A big step towards a cashless Singapore


This prompted the implementation of Singapore’s national e-invoice system, which was first announced by former Minister for Communications and Information Yaacob Ibrahim during the 2018 Budget, and again echoed by MCI Minister S. Iswaran at the inaugural SG: Digital Industry Day this May.


This electronic invoicing system helps businesses process payments more efficiently by filtering out the need for tedious manual work involved in traditional invoicing procedures.

Businesses are also paid faster, ensuring more fluid cash flow.


Given the current circumstances of the F&B industry, the benefits lie not only in finance management, but also permeate every aspect of business operations. Through a centralised ordering channel made possible with digital innovations such as Zeemart, kitchens are able to better keep track their orders from various suppliers and strategize their operations accordingly. This also means ingredient orders from a restaurant can be streamlined and collectively fulfilled, rather than getting multiple deliveries at different times of day, easing the workflow of the already busy kitchen.


The prior lack of digitisation in this department might, ironically, be due to the monumentally rapid movement of finance technology. How can businesses possibly keep pace when a new “disruptor” sprouts up by the time they decide to adopt an existing solution? So we can’t fault a business if their strategy to move forward is to first stay put – identifying when to move is more crucial and cost-effective than staying at the cutting edge.


In MCI’s books, at least, the time to move is now. The nationwide eInvoicing system promotes an eventual move towards a singular invoicing platform integrated into every business’s core system. This allows businesses to adapt their operations in tandem with the progress of digital technologies, rather than struggle to keep up.


As for front-of-house operations, proponents of digital payment technologies hail the multitude of options available, should you decide to go cashless – diners can choose to pay via digital wallets such as Grabpay, credit or debit card, EZ-link, or even QR codes. And perhaps, again, this is the very problem for businesses: Having to cater to customers with all of these different payment preferences, all of which don’t talk to each other. The cost of having different terminals and technologies for each payment method, fragmented from the rest, is a lot to bear.


Things are looking brighter, though. In late 2017, the Monetary Authority of Singapore (MAS) and and Infocomm Media Development Authority (IMDA) introduced a common Singapore Quick Response Code (SG QR) to be implemented by multiple payment schemes. The consortium of payment networks, including Diners Club, Mastercard, UnionPay International and more allows businesses to accept QR payments from these mobile wallets on a single merchant system, effectively standardising payment protocol; in the same vein, NETS QR, also a part of SG QR, facilitates payments from NETSPay as well as bank mobile apps like DBS PayLah!, OCBC’s Pay Anyone and more.
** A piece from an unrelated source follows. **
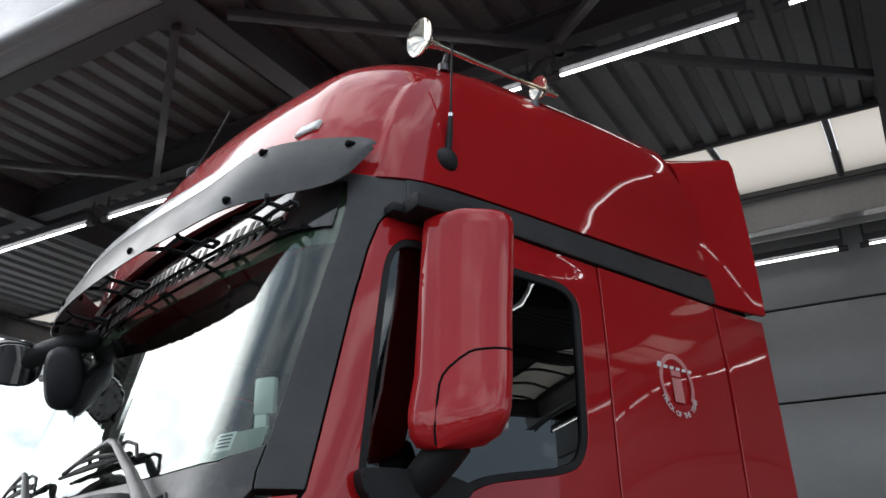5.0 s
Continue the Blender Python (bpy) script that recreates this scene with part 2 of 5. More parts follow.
def taper(y):
    """The sides close in a little towards the rear."""
    return 0.020 * np.clip((np.asarray(y, float) - 1.3) / 1.1, 0, 2) ** 1.3


def skin(p, z, off=0.0):
    """Points of the cab's skin, off metres outside it; p runs from the middle of the front along the outline (minus: the other side)."""
    p, z = np.atleast_1d(np.asarray(p, float)), np.atleast_1d(np.asarray(z, float))
    s, a, e = np.where(p < 0, -1.0, 1.0), np.abs(p), 0.015
    n = np.cross(skin0(a + e, z) - skin0(a - e, z), skin0(a, z + e) - skin0(a, z - e))
    n /= np.linalg.norm(n, axis=1)[:, None]
    P = skin0(a, z) + n * np.broadcast_to(off, a.shape)[:, None]
    P[:, 0] -= taper(P[:, 1])
    P[:, 0] *= s
    return P


def G(x, y, z):
    return (x + y - float(fc(z)), z)


def F(x, z):
    return (x + (1 if x > 0 else -1) * float(np.interp(z, HZ, BOW)) * x * x, z)


def S(y, z):
    return (y + float(np.interp(z, HZ, WIDE) - fc(z)), z)


def sink(P):
    """The windscreen and its cowl lie behind the line of the roof front, most in the middle."""
    P = P.copy()
    deep = np.interp(P[:, 2], [2.20, 2.36, 2.50, 3.10, 3.40], [0.0, 0.045, 0.055, 0.050, 0.045])
    P[:, 1] += deep * np.clip(1 - (P[:, 0] / 1.14) ** 2, 0, 1)
    return P


# ---- mesh tools ----
def finish(bm, name, material, sharp=38):
    bmesh.ops.recalc_face_normals(bm, faces=bm.faces)
    for e in bm.edges:
        e.smooth = not (len(e.link_faces) == 2 and e.calc_face_angle(0) > radians(sharp))
    for f in bm.faces:
        f.smooth = True
    me = bpy.data.meshes.new(name)
    bm.to_mesh(me)
    bm.free()
    if material:
        me.materials.append(material)
    return me


def part(name, bm, material, parent=None, label="", sharp=38, bevel=0.0):
    ob = new(name, finish(bm, name, material, sharp))
    ob.parent = parent
    if label:
        ob["label"] = label
    if bevel:
        b = ob.modifiers.new("edge", "BEVEL")
        b.width, b.segments, b.limit_method, b.angle_limit = bevel, 2, "ANGLE", radians(40)
    return ob


def thing(name, label, category, group="", at=(0, 0, 0), turn=0.0):
    ob = new(name)
    ob.empty_display_size = 0.1
    ob.matrix_world = pose(*at, 0, 0, turn)
    return tagged(ob, label, category, group)


def box(bm, x0, x1, y0, y1, z0, z1, m=None, bevel=0.0):
    r = bmesh.ops.create_cube(bm, size=1.0)["verts"]
    for v in r:
        v.co = Vector((x0 + (v.co.x + 0.5) * (x1 - x0), y0 + (v.co.y + 0.5) * (y1 - y0), z0 + (v.co.z + 0.5) * (z1 - z0)))
    if bevel:
        es = list({e for v in r for e in v.link_edges})
        r = bmesh.ops.bevel(bm, geom=es, offset=bevel, segments=2, affect="EDGES", profile=0.5)["verts"]
    if m is not None:
        bmesh.ops.transform(bm, matrix=m, verts=list({v for v in r}))
    return bm


def rod(bm, a, b, r, r2=None, seg=10):
    a, b = Vector(a), Vector(b)
    m = Matrix.Translation((a + b) / 2) @ (b - a).to_track_quat("Z", "Y").to_matrix().to_4x4()
    bmesh.ops.create_cone(bm, cap_ends=True, segments=seg, radius1=r, radius2=r if r2 is None else r2, depth=(b - a).length, matrix=m)
    return bm


def tube(bm, pts, r, seg=8):
    """A round tube along points; r may be a list."""
    pts = [Vector(p) for p in pts]
    rr = r if isinstance(r, (list, tuple)) else [r] * len(pts)
    rings, up = [], Vector((0.31, 0.17, 0.93)).normalized()
    for i, p in enumerate(pts):
        d = (pts[min(i + 1, len(pts) - 1)] - pts[max(i - 1, 0)]).normalized()
        u = d.cross(up).normalized()
        w = d.cross(u)
        rings.append([bm.verts.new(p + rr[i] * (math.cos(2 * math.pi * k / seg) * u + math.sin(2 * math.pi * k / seg) * w)) for k in range(seg)])
    for a, b in zip(rings, rings[1:]):
        for k in range(seg):
            bm.faces.new((a[k], a[(k + 1) % seg], b[(k + 1) % seg], b[k]))
    bm.faces.new(rings[0])
    bm.faces.new(rings[-1])
    return bm


def lathe(bm, profile, seg=64, m=None):
    """Profile of (axis, radius) turned round the local x axis."""
    rings = []
    for x, r in profile:
        rings.append([bm.verts.new((x, r * math.cos(2 * math.pi * k / seg), r * math.sin(2 * math.pi * k / seg))) for k in range(seg)])
    for a, b in zip(rings, rings[1:]):
        for k in range(seg):
            bm.faces.new((a[k], a[(k + 1) % seg], b[(k + 1) % seg], b[k]))
    if m is not None:
        bmesh.ops.transform(bm, matrix=m, verts=[v for ring in rings for v in ring])
    return rings


def dense(loop, step):
    out = []
    for a, b in zip(loop, loop[1:] + loop[:1]):
        n = max(1, math.ceil(math.dist(a, b) / step))
        out += [(a[0] + (b[0] - a[0]) * i / n, a[1] + (b[1] - a[1]) * i / n) for i in range(n)]
    return out


def rounded(loop, r=0.04, n=4):
    """Rounds the corners of a closed loop."""
    out = []
    for i, c in enumerate(loop):
        a, b = Vector(loop[i - 1]), Vector(loop[(i + 1) % len(loop)])
        c = Vector(c)
        ra = min(r, (a - c).length * 0.45)
        rb = min(r, (b - c).length * 0.45)
        p, q = c + (a - c).normalized() * ra, c + (b - c).normalized() * rb
        for k in range(n + 1):
            t = k / n
            out.append(tuple((1 - t) ** 2 * p + 2 * t * (1 - t) * c + t * t * q))
    return out


def grow(loop, d):
    """A loop moved outwards by d (inwards: minus)."""
    area = sum(a[0] * b[1] - b[0] * a[1] for a, b in zip(loop, loop[1:] + loop[:1]))
    s = 1 if area > 0 else -1
    out = []
    for i, c in enumerate(loop):
        a, b = Vector(loop[i - 1]), Vector(loop[(i + 1) % len(loop)])
        t = (b - a).normalized()
        out.append((c[0] + s * d * t.y, c[1] - s * d * t.x))
    return out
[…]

And even businesses less likely to open up to cashless payments have been joining in. In April – only half a year after NETS QR payments were introduced – more than 2,000 hawker stalls across Singapore have taken to NETS QR code payments. Looking at the numbers, it’s for good reason. NETS reported that transactions via this payment channel had doubled every month, translating into a 3000% increase in total usage.


Furthermore, giving customers a more convenient payment process is but a small part of the big picture. The wide array of options shouldn’t be a deterrent – in fact, it gives businesses tons to leverage on.


Take Get Juiced, Singapore’s first cashless club, for example. Through the dedicated GetJuiced SG app – which has had more than 10,000 downloads in barely a year – users enjoy special deals such as cheaper drinks, and the convenience of ordering and paying for food and drinks from anywhere in the 8000 sq ft venue. And anyone who’s ever attempted to physically order a drink in a club would be able to vouch for this genius function.


What Get Juiced gets in return? Most notably, a better understanding of their customers with data garnered from app activity, which can drive business insights significantly. Clearly, the app was no afterthought – it holds its own as a business planning tool.


Doing more with less cash


A lot is to be said about how businesses can position themselves in this increasingly digital landscape, and how to reap the benefits of doing so. Going cashless – or, at least, going “less cash” – through digital innovations is more than just a step towards the latest trend; rather, it’s a key strategy to optimise business strategies. And for Singapore’s F&B industry, it looks like the start of a radical step towards a promising future.